EIBJ: What are the big things you’re looking for that could go wrong?

DeGiulio: Plumbing. Roof issues is big. Heating and air conditioning is big, especially when there’s issues with carbon monoxide. You don’t want anything that’s going to kill anybody and make you sick. Moisture is a big thing. That’s a big expense. Leaking pipes, moisture intrusions in the basement walls. … Most reports also have a summary page, and that’s usually an inspector’s opinion — safety issues and/or things that need to be repaired sooner than later. But there’s a lot of issues in a house that may be more important to you than they are to the inspector, so it may not be placed in the summary page. However, as long as it’s there, you can still ask for that to be repaired.


EIBJ: Should you get home inspected if you’re looking to sell it?

DeGiulio: You can have five different inspectors inspect a house or a property and you’ll get five different reports. I went to shool for this down in Utah, and they say every five to seven years a person should have their inspected just because there’s things going on that you’re just used to living with. Should you? You could. It’s called a pre-listing inspection. You could have that done, and I’ve seen people do it. … It gives the seller a peace of mind that they’re at least trying to do their due diligence and sell a good, safe house. But most buyers won’t trust someone else’s inspection and they’ll go with who they know.

EIBJ: What do you like most about your job?

DeGiulio: I like not being in the same place and seeing a lot of nice houses, and I get to work with a lot of great people. 

I enjoy seeing first-time homebuyers when they see a house that they say feels like home. That gives me a kick, and knowing that I’m getting them into a good house. That’s one of my biggest satisfactions — finding big-ticket items that wouldn’t have been caught if they wouldn’t have done a home inspection. They would have gotten themselves in a financial issue and they wouldn’t know how to fix it themselves. It’s good to be able to help people out. It doesn’t always have to be about the money.

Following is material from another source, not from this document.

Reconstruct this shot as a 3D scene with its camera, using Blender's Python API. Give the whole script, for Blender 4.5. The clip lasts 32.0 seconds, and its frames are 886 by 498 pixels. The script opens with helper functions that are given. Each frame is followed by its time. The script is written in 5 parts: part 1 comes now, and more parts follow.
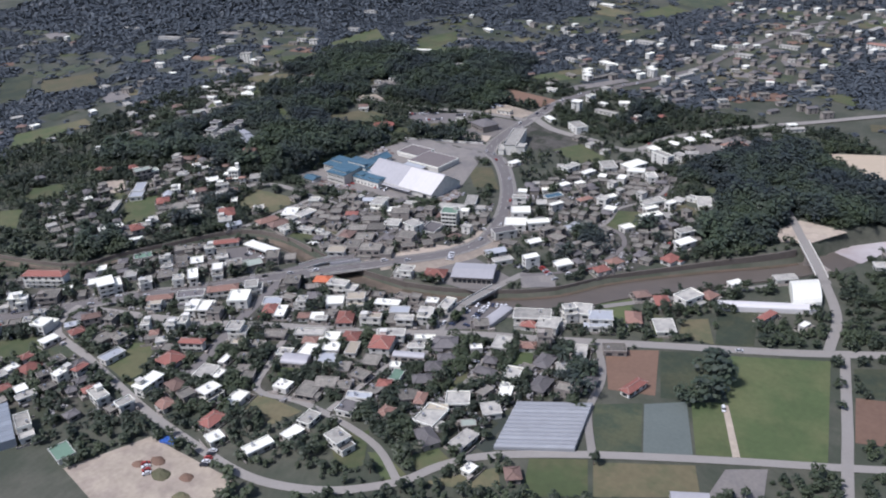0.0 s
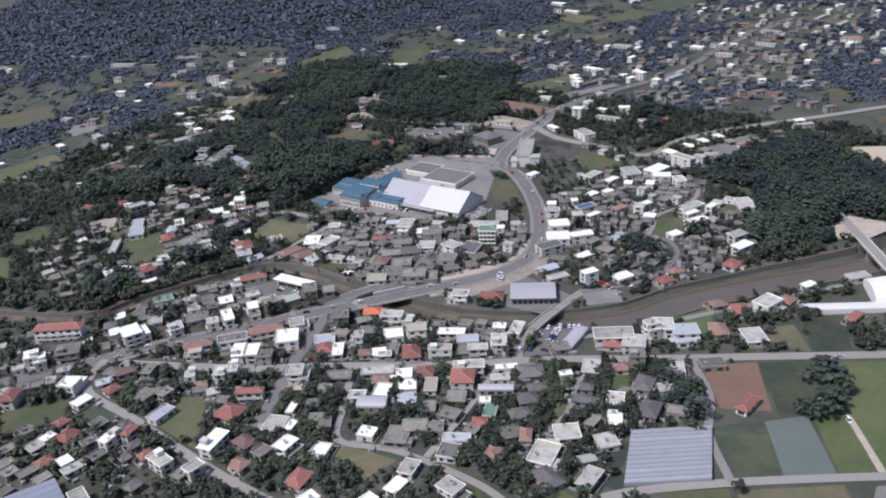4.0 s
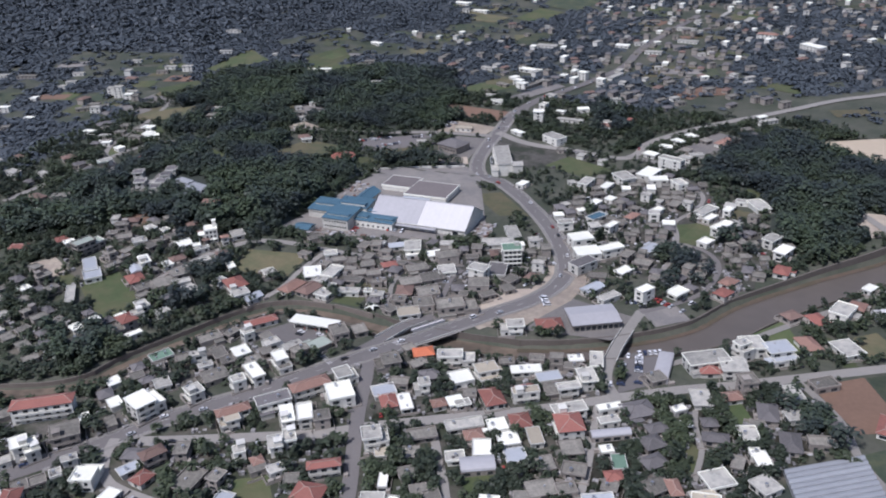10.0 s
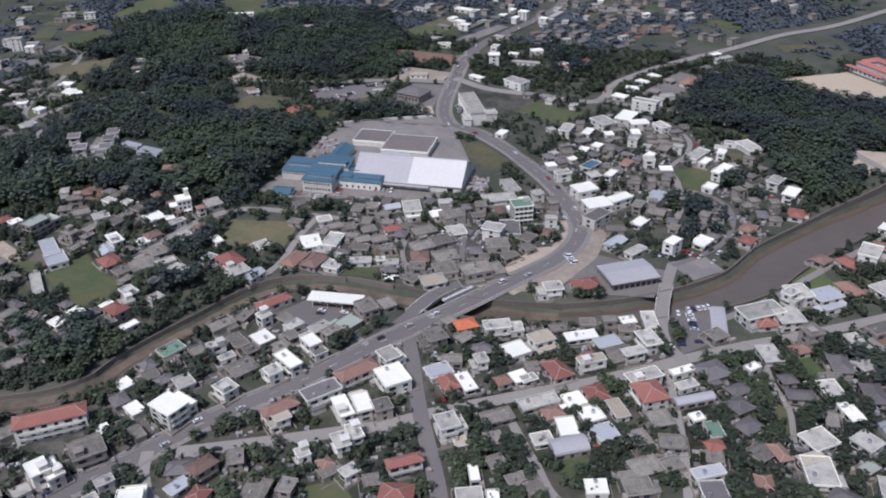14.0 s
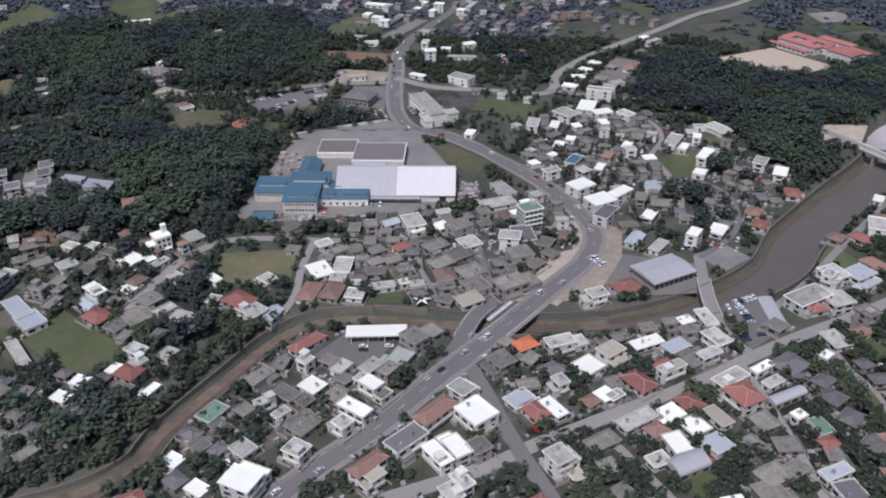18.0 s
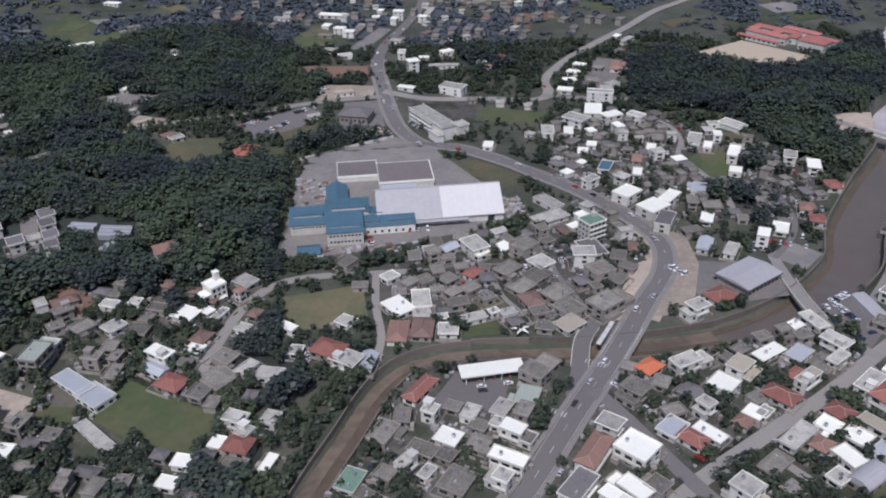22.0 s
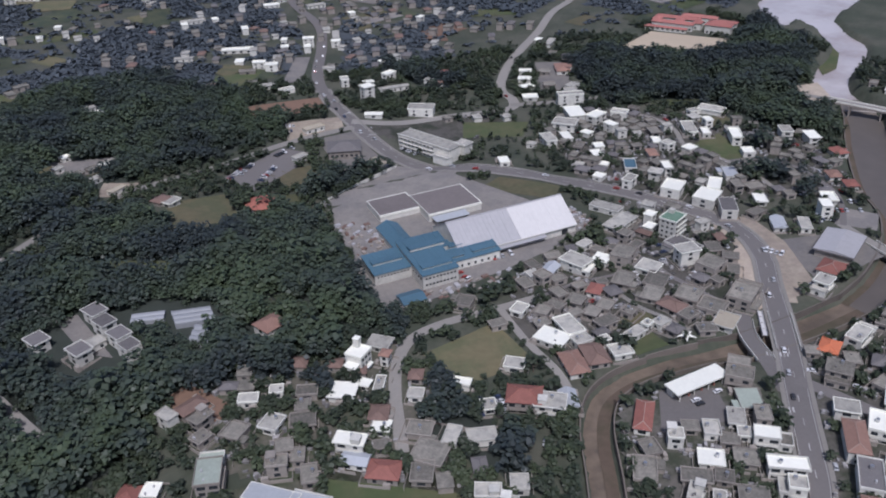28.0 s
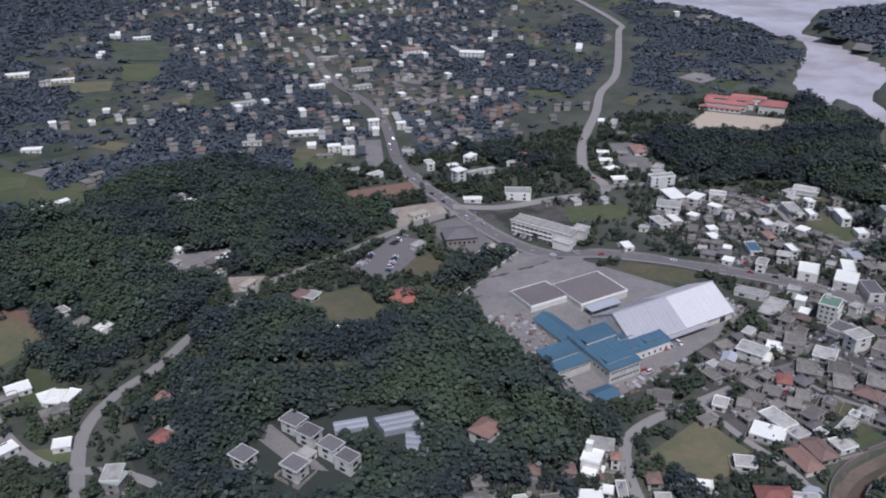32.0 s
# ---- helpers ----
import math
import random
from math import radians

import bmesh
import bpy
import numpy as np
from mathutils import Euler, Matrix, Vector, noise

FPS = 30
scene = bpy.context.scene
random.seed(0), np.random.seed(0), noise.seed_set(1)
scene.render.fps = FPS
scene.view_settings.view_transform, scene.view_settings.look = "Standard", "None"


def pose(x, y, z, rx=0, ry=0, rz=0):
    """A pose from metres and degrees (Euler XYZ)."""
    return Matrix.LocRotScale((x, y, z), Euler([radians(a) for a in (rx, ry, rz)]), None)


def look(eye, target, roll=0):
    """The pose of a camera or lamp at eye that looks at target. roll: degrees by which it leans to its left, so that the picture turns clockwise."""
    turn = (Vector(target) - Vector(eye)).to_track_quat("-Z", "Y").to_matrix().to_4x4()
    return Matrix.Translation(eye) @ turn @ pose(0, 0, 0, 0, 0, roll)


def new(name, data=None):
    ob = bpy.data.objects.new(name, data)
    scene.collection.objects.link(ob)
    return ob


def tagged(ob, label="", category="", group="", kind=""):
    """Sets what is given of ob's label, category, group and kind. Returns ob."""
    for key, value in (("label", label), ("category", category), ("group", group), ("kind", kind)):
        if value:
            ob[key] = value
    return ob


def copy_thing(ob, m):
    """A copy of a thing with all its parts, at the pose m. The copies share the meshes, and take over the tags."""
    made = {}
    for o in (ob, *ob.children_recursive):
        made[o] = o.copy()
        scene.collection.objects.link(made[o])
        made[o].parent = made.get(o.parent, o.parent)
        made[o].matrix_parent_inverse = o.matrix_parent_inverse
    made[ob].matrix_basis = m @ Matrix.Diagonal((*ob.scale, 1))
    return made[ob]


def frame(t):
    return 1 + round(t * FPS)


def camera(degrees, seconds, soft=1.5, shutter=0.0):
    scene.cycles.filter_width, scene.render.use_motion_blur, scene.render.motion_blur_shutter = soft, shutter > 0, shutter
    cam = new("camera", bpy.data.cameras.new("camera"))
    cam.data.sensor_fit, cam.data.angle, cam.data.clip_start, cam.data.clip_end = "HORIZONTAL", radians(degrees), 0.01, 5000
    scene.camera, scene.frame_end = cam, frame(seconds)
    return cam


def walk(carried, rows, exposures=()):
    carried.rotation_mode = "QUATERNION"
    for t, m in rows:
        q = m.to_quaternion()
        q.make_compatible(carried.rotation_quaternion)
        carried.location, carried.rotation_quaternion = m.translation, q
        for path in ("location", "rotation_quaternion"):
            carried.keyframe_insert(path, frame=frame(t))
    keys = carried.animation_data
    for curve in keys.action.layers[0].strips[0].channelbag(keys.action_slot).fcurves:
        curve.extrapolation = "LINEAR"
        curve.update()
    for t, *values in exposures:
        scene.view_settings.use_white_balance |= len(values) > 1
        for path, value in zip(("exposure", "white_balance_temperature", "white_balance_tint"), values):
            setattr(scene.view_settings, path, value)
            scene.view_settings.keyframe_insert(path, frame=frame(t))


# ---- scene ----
cam = camera(53.68, 32.0, soft=2.0)
# seconds, place of the eye, heading, downward tilt, lean
PATH = (
    (0, 449.5, -495.1, 268.3, -40.88, 25.86, -2.70),
    (0.5, 438.5, -498.3, 267.0, -40.64, 25.47, -3.16),
    (1, 427.5, -501.6, 265.7, -40.55, 25.31, -3.39),
    (1.5, 416.5, -504.6, 264.6, -40.32, 25.55, -3.76),
    (2, 405.4, -507.2, 263.6, -39.71, 26.23, -4.06),
    (2.5, 394.6, -509.5, 262.6, -38.72, 26.13, -4.39),
    (3, 383.7, -511.6, 261.5, -37.63, 25.78, -4.39),
    (3.5, 372.7, -513.7, 260.5, -36.49, 25.40, -4.38),
    (5.5, 327.5, -518.6, 257.9, -31.89, 24.20, -2.70),
    (6, 315.8, -519.3, 257.2, -30.36, 23.70, -2.45),
    (6.5, 304.1, -519.7, 256.4, -29.26, 23.66, -2.23),
    (7, 292.5, -520.0, 255.6, -28.65, 23.24, -1.45),
    (7.5, 281.1, -520.1, 254.9, -28.46, 22.98, -1.27),
    (8, 269.5, -519.9, 254.4, -28.01, 23.39, -1.49),
    (8.5, 257.7, -519.5, 254.1, -27.08, 23.99, -1.58),
    (9, 246.0, -519.1, 253.6, -25.77, 24.72, -1.66),
    (9.5, 234.6, -518.9, 253.0, -24.53, 25.37, -2.07),
    (10, 223.2, -518.6, 252.3, -23.74, 25.61, -2.49),
    (10.5, 211.7, -518.0, 251.8, -22.50, 25.53, -2.66),
    (11, 199.9, -517.3, 251.5, -20.66, 25.76, -2.05),
    (11.5, 188.0, -516.5, 251.0, -19.46, 26.23, -1.51),
    (12, 176.1, -515.4, 250.5, -18.52, 26.77, -1.24),
    (12.5, 164.1, -514.1, 250.0, -17.33, 27.37, -0.82),
    (13, 152.0, -512.5, 249.6, -15.96, 28.13, -0.77),
    (13.5, 139.8, -511.0, 249.4, -14.85, 28.88, -0.80),
    (14, 127.5, -509.4, 249.1, -14.07, 29.75, -1.14),
    (14.5, 115.1, -507.6, 249.0, -13.24, 30.50, -1.30),
    (16.5, 64.3, -498.1, 247.6, -6.25, 31.48, -0.97),
    (17, 51.7, -495.2, 247.4, -4.74, 31.33, -0.84),
    (17.5, 39.0, -492.2, 247.5, -3.63, 30.95, -0.72),
    (18, 26.1, -488.8, 247.6, -2.40, 30.63, -0.88),
    (18.5, 13.1, -485.1, 247.4, -1.13, 30.54, -0.98),
    (19, 0.0, -481.0, 247.0, 0.04, 30.52, -1.02),
    (19.5, -13.2, -476.6, 246.4, 1.21, 30.31, -0.87),
    (20, -26.5, -472.0, 246.3, 2.58, 29.93, -0.99),
    (20.5, -39.7, -467.3, 246.3, 4.17, 30.60, -1.14),
    (21, -52.8, -462.7, 246.2, 5.16, 31.02, -1.19),
    (21.5, -65.7, -457.8, 245.8, 5.57, 30.63, -0.96),
    (22, -78.7, -452.8, 245.4, 7.03, 30.66, -0.84),
    (22.5, -91.8, -447.8, 245.1, 9.13, 30.20, -0.50),
    (23, -105.2, -442.5, 245.1, 12.33, 29.23, 0.15),
    (23.5, -118.8, -436.9, 245.2, 14.90, 29.11, 0.35),
    (24, -132.7, -431.3, 245.2, 15.79, 29.63, 0.03),
    (24.5, -146.3, -425.5, 245.0, 15.91, 30.43, -1.20),
    (25, -160.0, -419.5, 244.6, 16.28, 31.06, -1.72),
    (25.5, -173.7, -413.3, 244.2, 17.06, 31.60, -1.91),
    (27.5, -227.8, -384.6, 241.5, 23.37, 30.46, -1.83),
    (28, -241.4, -376.5, 241.7, 24.42, 29.96, -1.82),
    (28.5, -254.9, -368.4, 242.2, 25.71, 29.81, -1.79),
    (29, -268.2, -360.3, 243.2, 26.79, 29.65, -1.19),
    (29.5, -281.5, -352.0, 244.7, 27.58, 28.73, -0.93),
    (30, -295.0, -343.3, 246.5, 27.32, 27.60, -1.12),
    (30.5, -308.6, -334.1, 248.4, 27.47, 26.44, -0.92),
    (31, -322.2, -324.3, 250.2, 28.23, 26.22, -1.09),
    (31.5, -335.8, -314.0, 251.7, 28.65, 26.01, -0.95),
    (32, -349.1, -303.3, 253.3, 29.51, 25.80, -0.60),
)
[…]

EIBJ: What’s the most frustrating part of your job?

DeGiulio: The hard thing about my job is trying to be at two places at one time, or one of the main things is crawl spaces. I’ve gotten four hobo spider bites over the past four years out of crawl spaces. Those are the things I dislike.


EIBJ: Is there anything you’d like to debunk about your job?

SD: Some people think that some inspectors are in cahoots with the Realtors. I don’t think so. Realtors like who they use, and you get used to using someone and that’s who they use. That’s why they’ll also give you three cards or a few different names of one that they do like.

It’s not as easy as people think it is. There’s a lot of education. There’s a lot of hands-on training. You can be book smart all you want, but I can go up to a house and know what year it was built, the style it’s built. There will be particular things I’ll know what to look for in that house, and that’s just over years of experience. Experience is a definite thing that you do what to look for in an inspector, or in anything you do in life. You always want the best doctor, the most experienced in what you’re having done.


EIBJ: Is there anything else you want to add?

DeGiulio: I do want to reiterate about how it’s set up for the day you’re there. I do encourage people to be there at least at the end of an inspection because you just get so much more knowledge on where things are other than a picture or just a sentence. I encourage them to get a hold of me and call me if you have any questions at all because that’s the dumbest question — the one that’s not asked.